The whole thing fills me with anxiety and dread, honestly—and, because of my job, I can’t not think about it. All day I have to talk to faculty about their anxiety and dread, and try to brainstorm ways to make the fall a little better. Which brings me back to my own anxiety and dread. (I’m going to be teaching, too!) In other words, it’s June, but I am nonetheless deep into September. And, with the way this academic situation is shaping up, I don’t know anybody who’s excited to be in September.

Consider staff on my campus: a lot of people will probably have to be laid off if we don’t bring in revenue from tuition and housing. That means opening the campus up—but it also means saving those jobs via exposing the workers to unsafe working conditions. It’s a nightmare only capitalism could love. In other words, there’s a bigger conversation we ought to have about why we allow money, because we live in a country with an inadequate social safety net, to drive us into the pandemic in ways that are mentally and physically unhealthy.

But for me personally there’s also a question of what happens when I shift from a present of trying to deal with what’s in front of me—hard enough—to contemplate the possibly even harder future ahead.
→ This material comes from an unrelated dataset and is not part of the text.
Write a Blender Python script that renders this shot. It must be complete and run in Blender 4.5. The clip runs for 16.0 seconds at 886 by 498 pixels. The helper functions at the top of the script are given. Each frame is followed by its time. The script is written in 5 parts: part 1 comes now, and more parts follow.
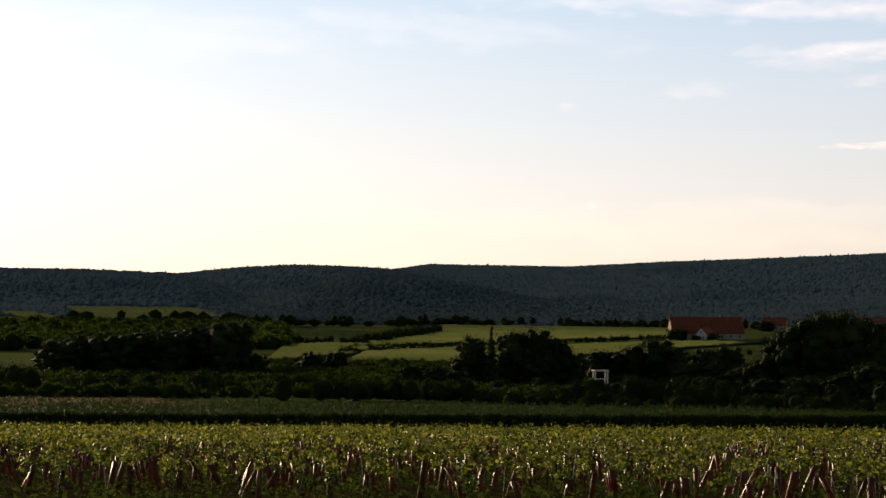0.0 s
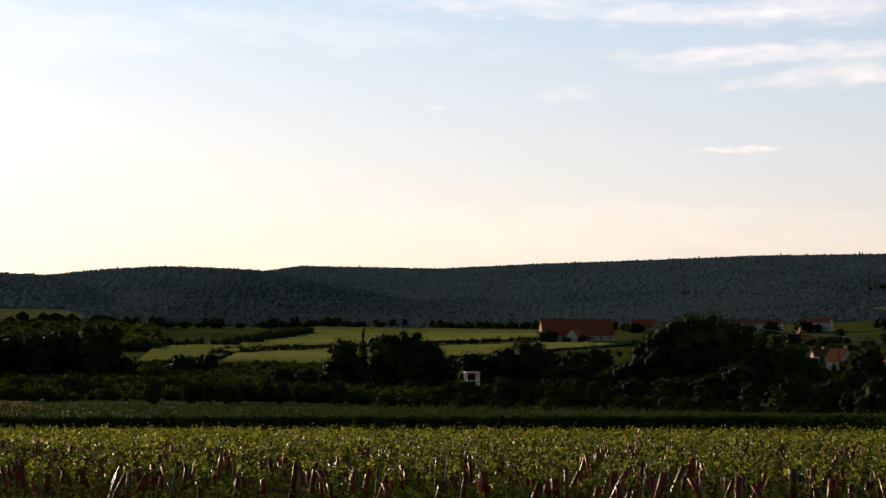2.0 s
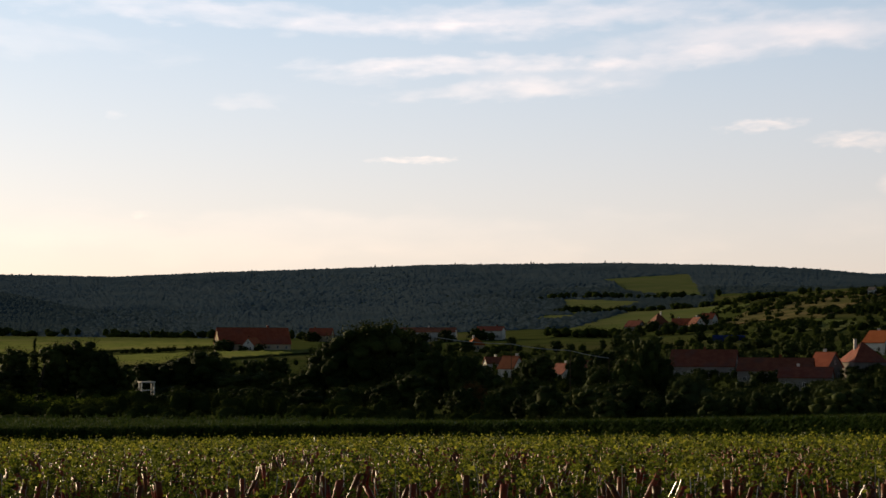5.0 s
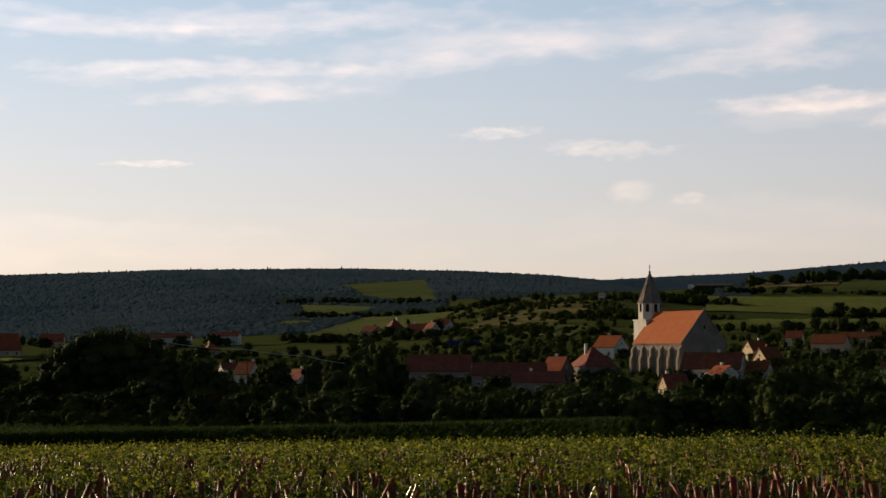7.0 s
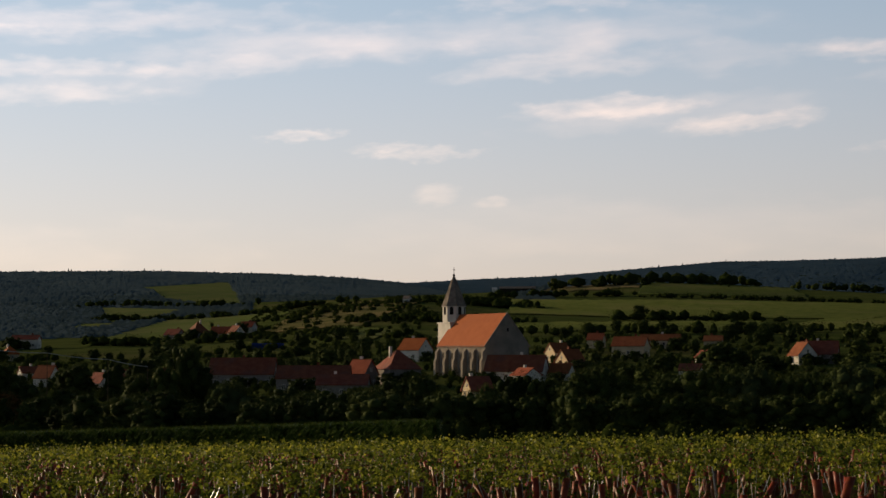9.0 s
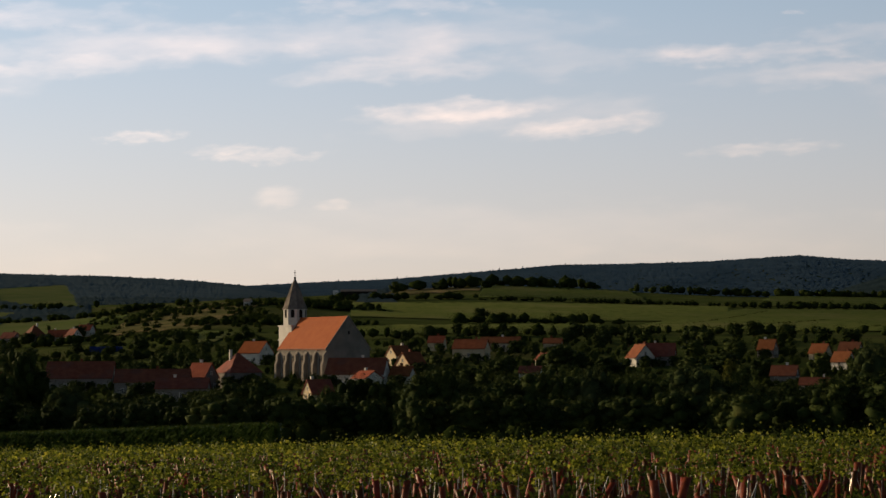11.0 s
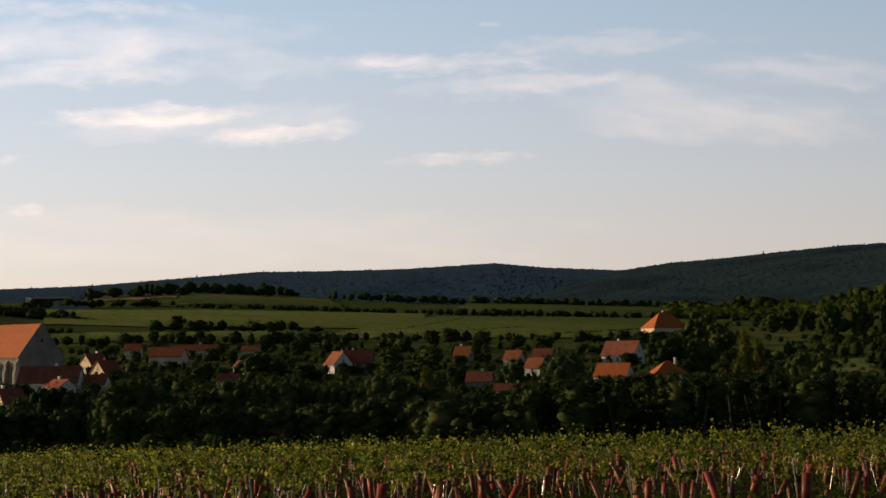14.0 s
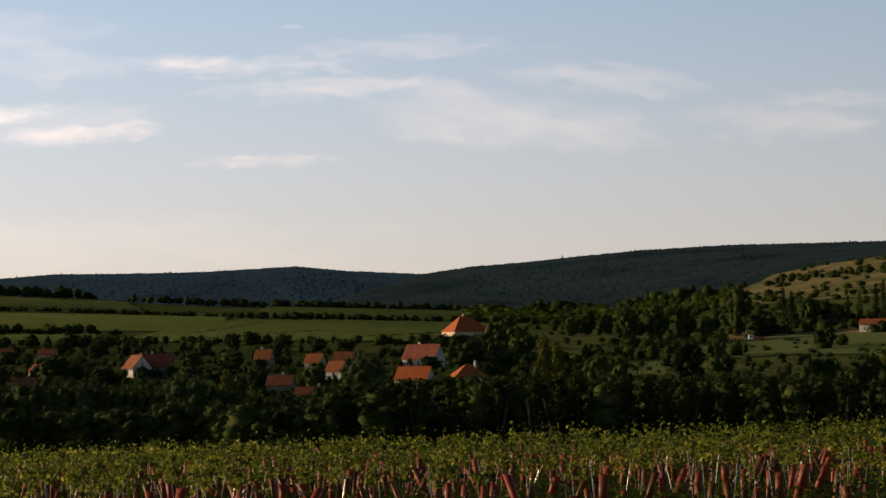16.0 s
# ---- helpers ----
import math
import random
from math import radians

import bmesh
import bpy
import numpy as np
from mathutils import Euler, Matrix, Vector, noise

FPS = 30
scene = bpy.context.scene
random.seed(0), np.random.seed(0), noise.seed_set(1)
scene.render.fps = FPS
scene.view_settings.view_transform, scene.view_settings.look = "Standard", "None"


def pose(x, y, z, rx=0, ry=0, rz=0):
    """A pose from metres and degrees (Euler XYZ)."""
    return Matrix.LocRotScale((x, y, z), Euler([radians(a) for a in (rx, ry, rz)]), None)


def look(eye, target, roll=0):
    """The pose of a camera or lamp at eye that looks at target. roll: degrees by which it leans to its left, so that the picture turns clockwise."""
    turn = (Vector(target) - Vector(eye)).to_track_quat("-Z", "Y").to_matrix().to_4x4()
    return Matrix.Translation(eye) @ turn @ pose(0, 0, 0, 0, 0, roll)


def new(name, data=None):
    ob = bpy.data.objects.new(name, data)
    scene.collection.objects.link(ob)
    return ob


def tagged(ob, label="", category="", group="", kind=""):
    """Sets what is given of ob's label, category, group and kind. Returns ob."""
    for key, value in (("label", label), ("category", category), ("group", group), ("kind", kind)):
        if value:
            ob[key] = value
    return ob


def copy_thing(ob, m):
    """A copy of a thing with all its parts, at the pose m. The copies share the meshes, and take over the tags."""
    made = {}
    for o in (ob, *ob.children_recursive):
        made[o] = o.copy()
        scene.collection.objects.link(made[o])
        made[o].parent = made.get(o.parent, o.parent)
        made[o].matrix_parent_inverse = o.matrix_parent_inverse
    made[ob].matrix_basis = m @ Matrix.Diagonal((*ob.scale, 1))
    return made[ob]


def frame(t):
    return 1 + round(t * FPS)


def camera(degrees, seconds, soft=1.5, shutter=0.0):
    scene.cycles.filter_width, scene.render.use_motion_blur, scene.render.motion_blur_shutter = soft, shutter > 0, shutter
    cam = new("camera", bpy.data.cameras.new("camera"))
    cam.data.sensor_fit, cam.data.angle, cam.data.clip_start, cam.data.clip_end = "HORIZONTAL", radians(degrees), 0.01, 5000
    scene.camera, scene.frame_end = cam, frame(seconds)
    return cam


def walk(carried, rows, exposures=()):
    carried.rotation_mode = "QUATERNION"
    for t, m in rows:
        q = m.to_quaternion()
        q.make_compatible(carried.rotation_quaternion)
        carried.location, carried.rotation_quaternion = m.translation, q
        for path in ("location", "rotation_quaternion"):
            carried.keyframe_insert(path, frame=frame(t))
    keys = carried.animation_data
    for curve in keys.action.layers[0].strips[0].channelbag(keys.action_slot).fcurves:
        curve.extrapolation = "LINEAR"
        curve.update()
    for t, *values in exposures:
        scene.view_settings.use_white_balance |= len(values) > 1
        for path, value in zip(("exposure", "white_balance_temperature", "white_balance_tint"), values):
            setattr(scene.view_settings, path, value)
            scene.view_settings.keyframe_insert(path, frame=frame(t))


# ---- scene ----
EYE = 1.7  # the tripod's height over the vineyard's headland

# ---- camera: a slow pan from one spot; rows of seconds, heading, pitch, roll in degrees ----
PAN = [
    (0, -23.379, 2.496, 0.394),
    (0.5, -22.671, 2.516, 0.445),
    (1, -21.829, 2.532, 0.385),
    (1.5, -20.741, 2.563, 0.377),
    (2, -19.559, 2.579, 0.334),
    (2.5, -18.077, 2.618, 0.295),
    (3, -16.593, 2.665, 0.354),
    (3.5, -14.827, 2.708, 0.261),
    (3.7, -14.236, 2.726, 0.240),
    (6, -5.890, 2.954, 0.089),
    (6.5, -3.766, 2.977, 0.059),
    (7, -2.090, 3.049, -0.009),
    (7.5, -0.551, 3.051, -0.022),
    (8, 1.199, 3.091, -0.084),
    (8.5, 2.877, 3.105, -0.135),
    (9, 3.730, 3.125, -0.136),
    (11.5, 9.740, 3.207, -0.348),
    (12, 10.986, 3.221, -0.389),
    (12.5, 12.652, 3.243, -0.374),
    (13, 14.319, 3.279, -0.448),
    (13.5, 15.622, 3.309, -0.503),
    (14, 17.458, 3.347, -0.555),
    (14.5, 18.881, 3.360, -0.588),
    (15, 20.216, 3.371, -0.599),
    (15.5, 21.683, 3.390, -0.662),
    (16, 23.379, 3.388, -0.622),
]


def panned(az, pitch, roll):
    return pose(0, 0, EYE, 0, 0, -az) @ pose(0, 0, 0, 90 + pitch) @ pose(0, 0, 0, 0, 0, roll)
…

I’m in no hurry to think about that, but that’s my job—so I’m going to have to.

David Ebenbach is the author of eight books of fiction, poetry, and non-fiction, including the poetry collection Some Unimaginable Animal, the novel Miss Portland, and the short story collection The Guy We Didn't Invite to the Orgy and other stories. He teaches creative writing and literature at Georgetown University, where he is also a Project Manager at their Center for New Designs in Learning and Scholarship. You can find out more, if you want, at davidebenbach.com.

Saturday, June 27, 2020

How I'm Surviving the Pandemic (Averbach)
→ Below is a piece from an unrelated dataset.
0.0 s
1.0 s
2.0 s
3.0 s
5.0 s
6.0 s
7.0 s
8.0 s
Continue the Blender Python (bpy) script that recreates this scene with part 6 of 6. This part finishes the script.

I think we can all agree that social distancing sucks. It you're lucky you're conducting meetings from your bedroom while two kids and a dog zoom across the bed. If you're less fortunate you're spending endless hours trying to reach the unemployment office or your health insurer. You're not going out to eat, not shopping for a new swimsuit and not using the tickets you bought to the season opener. Cut off from human contact, the TV and refrigerator have become your new best friends. Your jeans are getting tight and the bills are piling up. Life is depressing, right? Only if you don't keep a Second Life in reserve for just such an emergency.

I'm weathering this storm by simply checking out of real life and moving into a 3D computer-generated virtual world called Second Life. I've been an on again, off again resident of this world for eleven years and watched virtual reality develop into a place you could almost call home. In real life my roots are showing and I desperately need a haircut. In Second Life it's always a good hair day and I'm always ten years younger than my daughter. Many of my Second Life friends spend their second lives at the beach, but I prefer the small coastal village called Thistle where I can forget about face masks, and social distancing as I walk down beautiful winding streets alive with trees that rustle in the breeze and birds that flit between their branches. I spent this afternoon helping a neighbor install a dock on her virtual property and then chatted over a glass of virtual wine as the sun sank into the virtual ocean. I'll probably go dancing tonight at the Blarney Stone, a popular Irish pub that features excellent live music and tomorrow I'm attending a poetry workshop taught by an instructor from the University of London. In short, it's really nice inside my computer and I'm not coming out until real life is safe again.  

Patricia Averbach, a native Clevelander, is the former director of The Chautauqua Writers Center in Chautauqua, New York. Her second novel, Resurrecting Rain, was just released by Golden Antelope Press. It won a Royal Palm Literary Award from the Florida Writers Association and was a semi-finalist for the Tucson Festival of Books Literary Award under the title New Moon Rising.